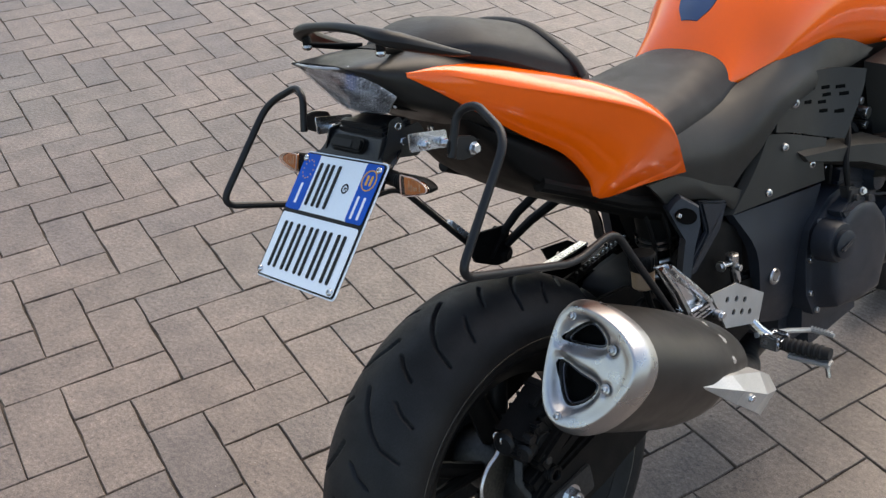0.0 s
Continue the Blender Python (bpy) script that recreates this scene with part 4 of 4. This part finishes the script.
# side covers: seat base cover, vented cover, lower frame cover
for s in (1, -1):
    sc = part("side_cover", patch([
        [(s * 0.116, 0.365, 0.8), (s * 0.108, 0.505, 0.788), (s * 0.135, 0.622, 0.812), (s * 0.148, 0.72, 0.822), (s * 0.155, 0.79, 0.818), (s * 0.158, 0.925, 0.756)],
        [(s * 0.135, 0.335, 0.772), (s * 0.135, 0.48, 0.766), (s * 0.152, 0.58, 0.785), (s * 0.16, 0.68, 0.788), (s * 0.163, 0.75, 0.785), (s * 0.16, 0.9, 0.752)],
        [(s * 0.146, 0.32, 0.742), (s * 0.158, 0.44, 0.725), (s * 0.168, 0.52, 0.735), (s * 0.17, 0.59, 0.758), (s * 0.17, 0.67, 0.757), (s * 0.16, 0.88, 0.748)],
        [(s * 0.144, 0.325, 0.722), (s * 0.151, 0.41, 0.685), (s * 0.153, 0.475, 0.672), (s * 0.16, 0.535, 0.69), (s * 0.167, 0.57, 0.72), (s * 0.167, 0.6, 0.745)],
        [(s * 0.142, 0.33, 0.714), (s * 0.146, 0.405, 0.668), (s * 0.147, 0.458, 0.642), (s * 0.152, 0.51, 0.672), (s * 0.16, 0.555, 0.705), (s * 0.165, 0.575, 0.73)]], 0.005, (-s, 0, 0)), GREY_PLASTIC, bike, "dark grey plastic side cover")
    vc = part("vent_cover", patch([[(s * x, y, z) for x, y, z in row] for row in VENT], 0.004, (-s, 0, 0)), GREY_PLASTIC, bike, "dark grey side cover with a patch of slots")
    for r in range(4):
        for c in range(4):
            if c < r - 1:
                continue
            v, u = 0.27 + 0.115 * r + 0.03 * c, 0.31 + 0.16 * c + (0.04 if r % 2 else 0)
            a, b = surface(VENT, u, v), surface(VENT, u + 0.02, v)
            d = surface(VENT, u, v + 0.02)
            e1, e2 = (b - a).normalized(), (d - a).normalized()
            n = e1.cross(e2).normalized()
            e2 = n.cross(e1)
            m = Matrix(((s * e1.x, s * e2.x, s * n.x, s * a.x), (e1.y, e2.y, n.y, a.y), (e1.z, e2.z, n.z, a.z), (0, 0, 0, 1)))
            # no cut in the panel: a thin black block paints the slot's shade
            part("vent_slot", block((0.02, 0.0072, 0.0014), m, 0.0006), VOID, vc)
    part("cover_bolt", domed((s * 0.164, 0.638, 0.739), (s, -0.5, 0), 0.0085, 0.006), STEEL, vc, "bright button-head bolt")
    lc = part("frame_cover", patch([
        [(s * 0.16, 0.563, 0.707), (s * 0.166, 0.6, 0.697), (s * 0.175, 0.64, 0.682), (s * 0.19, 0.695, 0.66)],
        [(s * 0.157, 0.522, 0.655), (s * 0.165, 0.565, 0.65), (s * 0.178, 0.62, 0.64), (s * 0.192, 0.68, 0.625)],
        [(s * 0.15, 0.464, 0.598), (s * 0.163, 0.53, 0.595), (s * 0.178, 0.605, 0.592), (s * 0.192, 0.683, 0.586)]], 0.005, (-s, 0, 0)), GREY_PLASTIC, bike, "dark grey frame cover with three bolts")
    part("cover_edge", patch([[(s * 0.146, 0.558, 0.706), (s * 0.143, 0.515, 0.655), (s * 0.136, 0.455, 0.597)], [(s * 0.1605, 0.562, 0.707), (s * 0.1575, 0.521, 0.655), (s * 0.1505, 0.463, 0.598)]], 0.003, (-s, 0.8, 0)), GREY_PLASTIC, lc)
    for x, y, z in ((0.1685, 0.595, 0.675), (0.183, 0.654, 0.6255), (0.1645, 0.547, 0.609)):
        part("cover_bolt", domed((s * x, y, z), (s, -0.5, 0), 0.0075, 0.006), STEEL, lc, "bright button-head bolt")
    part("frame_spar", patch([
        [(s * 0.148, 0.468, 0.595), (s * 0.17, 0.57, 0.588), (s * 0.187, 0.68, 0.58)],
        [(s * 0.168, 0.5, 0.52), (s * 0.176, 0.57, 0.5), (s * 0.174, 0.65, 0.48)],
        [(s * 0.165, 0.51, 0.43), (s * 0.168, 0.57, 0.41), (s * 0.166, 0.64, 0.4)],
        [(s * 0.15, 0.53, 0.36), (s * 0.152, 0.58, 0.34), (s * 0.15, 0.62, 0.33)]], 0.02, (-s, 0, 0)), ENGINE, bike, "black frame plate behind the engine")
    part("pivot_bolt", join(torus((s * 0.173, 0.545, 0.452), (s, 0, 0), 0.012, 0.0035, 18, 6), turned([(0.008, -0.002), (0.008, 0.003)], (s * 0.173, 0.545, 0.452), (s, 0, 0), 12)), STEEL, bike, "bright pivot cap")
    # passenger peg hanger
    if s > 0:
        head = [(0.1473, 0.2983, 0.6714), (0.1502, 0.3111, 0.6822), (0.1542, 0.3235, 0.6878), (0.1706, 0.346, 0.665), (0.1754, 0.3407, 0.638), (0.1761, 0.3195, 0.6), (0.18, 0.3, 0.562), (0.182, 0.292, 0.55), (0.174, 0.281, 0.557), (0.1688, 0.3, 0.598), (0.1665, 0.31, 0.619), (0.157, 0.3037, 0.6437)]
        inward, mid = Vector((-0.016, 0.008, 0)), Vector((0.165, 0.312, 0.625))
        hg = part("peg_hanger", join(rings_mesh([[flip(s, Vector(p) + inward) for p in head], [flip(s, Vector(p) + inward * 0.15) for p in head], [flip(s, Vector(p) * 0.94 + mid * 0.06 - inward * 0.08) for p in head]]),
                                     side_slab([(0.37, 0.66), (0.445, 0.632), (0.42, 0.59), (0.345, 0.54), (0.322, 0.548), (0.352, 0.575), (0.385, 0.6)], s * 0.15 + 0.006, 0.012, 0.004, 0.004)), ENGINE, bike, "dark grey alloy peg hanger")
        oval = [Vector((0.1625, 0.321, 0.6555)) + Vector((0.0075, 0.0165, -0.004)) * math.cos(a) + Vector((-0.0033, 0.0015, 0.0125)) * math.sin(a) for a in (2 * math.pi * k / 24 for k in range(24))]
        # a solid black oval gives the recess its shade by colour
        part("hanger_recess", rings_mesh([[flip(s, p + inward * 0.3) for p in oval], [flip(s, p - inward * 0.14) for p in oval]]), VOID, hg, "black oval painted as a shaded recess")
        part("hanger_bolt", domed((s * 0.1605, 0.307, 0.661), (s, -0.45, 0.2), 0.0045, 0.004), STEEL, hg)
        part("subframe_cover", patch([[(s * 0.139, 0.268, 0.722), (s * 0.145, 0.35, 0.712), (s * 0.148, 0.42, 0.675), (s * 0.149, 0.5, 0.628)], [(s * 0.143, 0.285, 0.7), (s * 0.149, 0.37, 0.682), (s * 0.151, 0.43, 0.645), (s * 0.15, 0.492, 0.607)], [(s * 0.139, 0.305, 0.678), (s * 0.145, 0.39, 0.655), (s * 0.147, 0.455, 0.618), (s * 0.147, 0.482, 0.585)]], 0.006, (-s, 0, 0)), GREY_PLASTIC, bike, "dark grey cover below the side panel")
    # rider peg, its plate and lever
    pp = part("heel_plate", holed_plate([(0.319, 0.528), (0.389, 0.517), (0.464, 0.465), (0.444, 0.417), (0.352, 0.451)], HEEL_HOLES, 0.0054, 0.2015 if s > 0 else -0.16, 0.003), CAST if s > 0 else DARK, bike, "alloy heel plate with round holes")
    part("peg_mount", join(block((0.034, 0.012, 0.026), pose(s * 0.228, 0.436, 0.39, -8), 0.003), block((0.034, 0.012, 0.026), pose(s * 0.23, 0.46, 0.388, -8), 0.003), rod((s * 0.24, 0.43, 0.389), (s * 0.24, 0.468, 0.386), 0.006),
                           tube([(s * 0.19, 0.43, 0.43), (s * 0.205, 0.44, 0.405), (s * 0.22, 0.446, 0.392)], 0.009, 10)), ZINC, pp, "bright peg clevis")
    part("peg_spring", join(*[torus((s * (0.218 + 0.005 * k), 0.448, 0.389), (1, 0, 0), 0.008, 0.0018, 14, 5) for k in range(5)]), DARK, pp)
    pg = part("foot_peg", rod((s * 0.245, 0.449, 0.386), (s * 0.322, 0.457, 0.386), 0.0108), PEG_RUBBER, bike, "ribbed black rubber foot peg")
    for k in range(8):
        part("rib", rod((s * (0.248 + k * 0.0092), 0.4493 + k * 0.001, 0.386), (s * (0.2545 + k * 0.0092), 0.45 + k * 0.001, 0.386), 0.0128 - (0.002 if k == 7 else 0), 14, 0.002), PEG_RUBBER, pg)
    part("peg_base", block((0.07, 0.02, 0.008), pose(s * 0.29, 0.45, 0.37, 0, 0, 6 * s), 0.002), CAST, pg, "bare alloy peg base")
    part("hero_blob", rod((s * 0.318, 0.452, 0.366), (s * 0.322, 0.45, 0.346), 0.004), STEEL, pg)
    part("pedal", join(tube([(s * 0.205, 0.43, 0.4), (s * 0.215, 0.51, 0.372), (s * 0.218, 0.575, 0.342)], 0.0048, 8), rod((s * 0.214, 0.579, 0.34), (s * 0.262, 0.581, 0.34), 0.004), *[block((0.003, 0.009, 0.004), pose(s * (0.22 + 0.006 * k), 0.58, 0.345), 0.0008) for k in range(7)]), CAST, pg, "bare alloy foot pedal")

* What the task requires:
Find each line holding the string "with" and copy it out.

* Complete output:
Continue the Blender Python (bpy) script that recreates this scene with part 4 of 4. This part finishes the script.
    vc = part("vent_cover", patch([[(s * x, y, z) for x, y, z in row] for row in VENT], 0.004, (-s, 0, 0)), GREY_PLASTIC, bike, "dark grey side cover with a patch of slots")
        [(s * 0.15, 0.464, 0.598), (s * 0.163, 0.53, 0.595), (s * 0.178, 0.605, 0.592), (s * 0.192, 0.683, 0.586)]], 0.005, (-s, 0, 0)), GREY_PLASTIC, bike, "dark grey frame cover with three bolts")
    pp = part("heel_plate", holed_plate([(0.319, 0.528), (0.389, 0.517), (0.464, 0.465), (0.444, 0.417), (0.352, 0.451)], HEEL_HOLES, 0.0054, 0.2015 if s > 0 else -0.16, 0.003), CAST if s > 0 else DARK, bike, "alloy heel plate with round holes")